When a landline engineer in Birmingham was confronted by two male youths over the 5G conspiracy theory, he was forced to assure them he was not working on the installation of the new high-speed network. One of the young men punched his van door and warned him that if he discovered he was working on 5G that “there will be f***ing trouble”.
And in Weston-super-Mare in Somerset, a driver pulled up beside an engineer to ask whether he was working on 5G. When the engineer told him he was not, the driver said: “Good because it’s killing people and if I find out who is, I’m going to beat them up.”
Some engineers have been labelled “murderers”. Others have been accused of breaking social distancing rules by working outside, despite them being considered key workers under the government’s guidelines. Some have even had bricks thrown at them. Thankfully, they missed.

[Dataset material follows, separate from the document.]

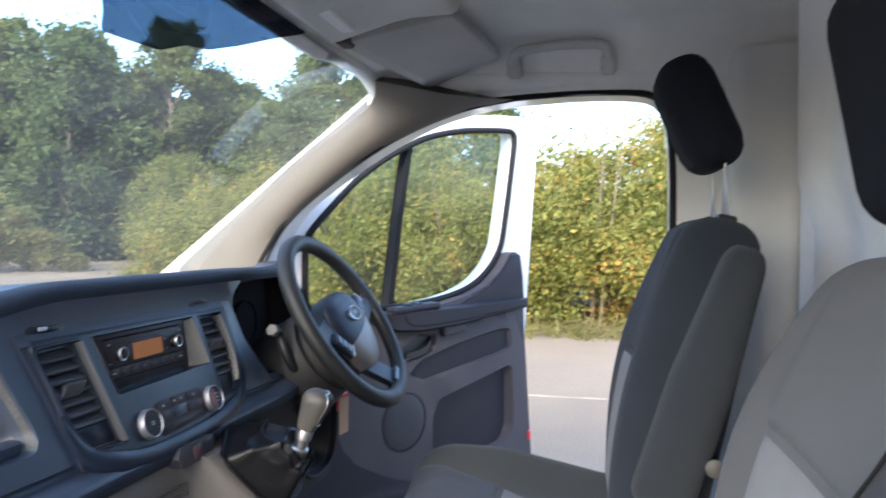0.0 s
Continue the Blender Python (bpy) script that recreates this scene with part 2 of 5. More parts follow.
def clear_outside(ob, inwards, mat_):
    """Gloss on the face towards the cab alone; the pane's other faces let light through."""
    ob.data.materials.append(M_CLEAR if mat_ is not M_BAND else M_BAND2)
    for f in ob.data.polygons:
        if f.normal.dot(inwards) < 0.3:
            f.material_index = 1
    ob.visible_shadow = False


def clear(name, tint):
    mt = bpy.data.materials.new(name)
    mt.use_nodes = True
    nt = mt.node_tree
    nt.nodes.remove(nt.nodes["Principled BSDF"])
    tr = nt.nodes.new("ShaderNodeBsdfTransparent")
    tr.inputs[0].default_value = (*tint, 1)
    nt.links.new(tr.outputs[0], nt.nodes["Material Output"].inputs[0])
    return mt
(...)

“Recently, it’s like certain members of the public are not even willing to listen to the fact that we are not out here to harm anyone,” says Demetroudi. “We are here just to connect you, so you can speak to your loved ones, be safe and just do what we do. I feel like it’s getting worse and worse.”
He admits to being a little “wary” of doing his job among the public since the abuse and harassment of engineers began. “There’s always a little fear since this whole thing happened in the back of your mind, ‘Is everything going to be safe today?’ That’s not fair for us engineers to have that in the back of our minds.”

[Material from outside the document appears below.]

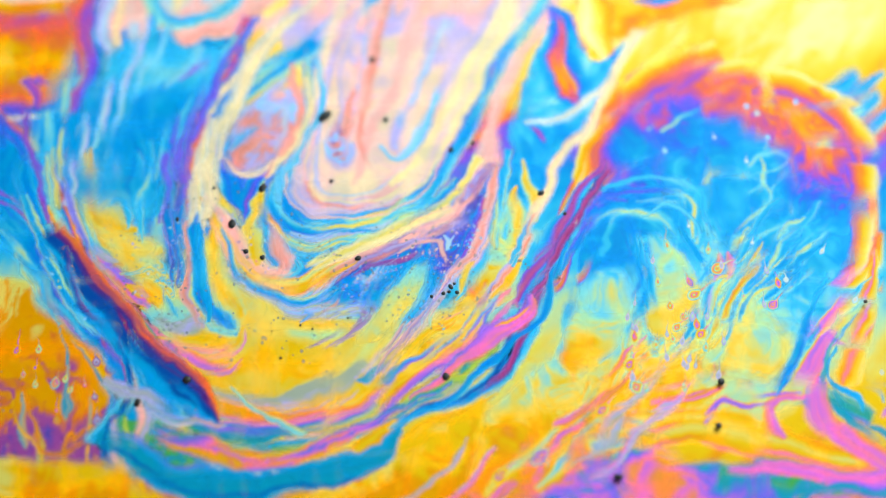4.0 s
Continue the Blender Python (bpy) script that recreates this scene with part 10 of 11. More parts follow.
film.dots([(1.1, -2.7), (2.7, -2.7), (2.8, -4.8), (0.5, -4.1)], 24, 0.14, 'sky azure pearl')
film.dots([(-5.2, 0.7), (-2.6, -4.1), (-0.7, -6.8), (-1.4, -6.8), (-3.9, -4.1)], 16, 0.19, 'mint straw ice')
film.lay('flank_piece', 0.2378, lap=1.3)

# ---- tongue pieces ----
film = Film(-25.0, -4.0, -16.5, 1.5, 'tongue', 9, step=0.08)
film.pool('green_hem', 'teal and green hem at the foot of a swirl', [(-17.1, -8.4), (-15.6, -10.8), (-13.7, -12.1), (-11.0, -12.4), (-8.0, -12.1), (-5.6, -11.7), (-6.7, -12.6), (-9.1, -13.5), (-12.1, -14.2), (-15.0, -14.8), (-17.4, -14.8), (-17.7, -12.6), (-17.1, -10.7)], 'ash lilac teal azure teal green green teal', soft=.3, stir=1.2, speckle=.3)
film.band('lime_streak', 'lime streak in a green hem', [(-16.7, -11.8, 0.36), (-16.3, -13.2, 0.90), (-15.5, -13.9, 0.96), (-14.3, -14.1, 0.36)], 'green lime lime green', soft=.45, stir=1.0)
film.band('green_streak', 'green streak in a teal hem', [(-15.7, -13.0, 0.60), (-14.2, -12.6, 1.20), (-13.0, -13.3, 0.90), (-10.9, -12.9, 0.30)], 'teal green teal', soft=.5, stir=1.0)
film.band('grey_stem', 'grey and lilac stem of film', [(-17.2, -8.6, 0.18), (-16.4, -10.2, 0.67), (-15.8, -11.7, 0.97), (-16.0, -13.0, 0.90), (-16.7, -14.6, 1.13)], 'ash lilac ash blush', soft=.4, stir=1.0, speckle=.4)
film.band('blush_foot', 'dusty pink foot of a stem', [(-17.3, -11.9, 0.60), (-17.1, -13.4, 1.20), (-17.2, -14.9, 1.31)], 'ash blush lilac', soft=.5, stir=.8, speckle=.3)
film.band('blue_tongue', 'bright blue tongue of film', [(-17.7, -6.5, 0.19), (-16.6, -8.4, 1.17), (-15.7, -9.9, 1.77), (-14.8, -11.1, 2.06), (-14.3, -11.6, 1.03)], 'aqua azure azure teal azure aqua', soft=.2, stir=.5)
film.band('pale_outline', 'pale outline of a blue tongue', [(-15.8, -10.8, 0.12), (-15.2, -11.6, 0.24), (-14.3, -11.9, 0.27), (-13.6, -11.7, 0.24), (-13.5, -10.9, 0.12)], 'petal ivory petal', soft=.4, stir=.2)
film.lay('tongue_piece', 0.242)

# ---- dark line pieces ----
film = Film(-25.0, -13.0, -16.5, 1.5, 'rill', 9, step=0.08)
film.band('navy_margin', 'plum line along a swirl', [(-22.2, 0.0, 0.64), (-21.9, -1.9, 0.63), (-21.4, -3.4, 0.63), (-20.0, -4.9, 0.69), (-18.6, -6.4, 0.56), (-17.8, -7.7, 0.43)], 'azure fig plum navy azure', soft=.4, stir=.4)
film.band('navy_margin', 'dark navy line along a swirl', [(-18.0, -7.3, 0.25), (-17.2, -8.8, 0.40), (-16.9, -10.1, 0.46), (-17.0, -11.4, 0.45), (-17.6, -12.3, 0.39), (-17.8, -13.5, 0.42), (-17.3, -14.7, 0.42)], 'azure navy navy azure', soft=.4, stir=.3)
film.lay('dark_line_piece', 0.244)

# ---- dawn pieces ----
film = Film(-42.0, 2.0, -18.5, 8.0, 'dawn', 2, step=0.09)
film.pool('amber_shore', 'amber film below a swirl', [(-37.2, -6.8), (-30.2, -8.4), (-24.9, -9.4), (-22.5, -11.3), (-20.6, -12.1), (-14.6, -12.3), (-11.0, -11.9), (-8.6, -10.3), (-6.9, -8.8), (-4.4, -7.3), (-4.0, -8.8), (-5.5, -11.9), (-8.4, -14.9), (-35.8, -14.9)], 'straw yellow yellow ochre ochre umber', soft=.3, stir=.9, speckle=.1)
film.band('umber_curl', 'burnt orange curl in amber film', [(-23.7, -13.9, 0.30), (-22.6, -12.9, 0.45), (-21.4, -12.9, 0.45), (-20.1, -13.9, 0.45), (-18.5, -13.5, 0.24)], 'ochre umber ochre', soft=.45, stir=1.2)
film.band('umber_curl', 'golden curl in amber film', [(-23.3, -14.7, 0.24), (-22.8, -13.8, 0.36), (-21.9, -13.8, 0.36), (-21.6, -14.6, 0.24)], 'umber yellow umber', soft=.45, stir=1.0)
film.band('umber_curl', 'fig streak in amber film', [(-20.6, -14.9, 0.42), (-18.9, -14.5, 0.60), (-16.2, -14.1, 0.60), (-13.5, -14.4, 0.24)], 'umber fig umber', soft=.5, stir=1.0)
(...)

Demetroudi is at least pleased with the support and guidance that he has received from his employers, who were already investing and enhancing their “violence at work” training programme for engineers before the worrying surge in incidents which Openreach has ascribed to “the bogus 5G theory”.
Of the abuse and harassment of their workers, an Openreach spokesperson said: “It’s not only deeply concerning but totally misjudged, as our engineers are key workers. They’re playing a vital role in connecting crucial public services, vulnerable customers and millions of friends, families and businesses throughout the UK.”
EE is introducing measures to ensure engineers can continue to do their work safely, increasing security at high risk sites and warning that attacks on key workers and infrastructure could prevent calls from reaching ambulance services. The Communications Workers Union – which represents many of the country’s telecoms engineers – is working closely with the government on how best to protect its members.
But workers are only likely to be truly safe once the spread of misinformation regarding 5G has stopped. Demetroudi believes those with the biggest platforms should be particularly careful about what they share online but also that we all have a responsibility not to spread misinformation.
“Take a moment, think about what you’re posting, think about all the followers you have following you and how it can affect their own personal life as well, or the innocent bystander that they might walk past,” he says. “There’s no need to believe everything that is spread through the internet. There’s no need for it.”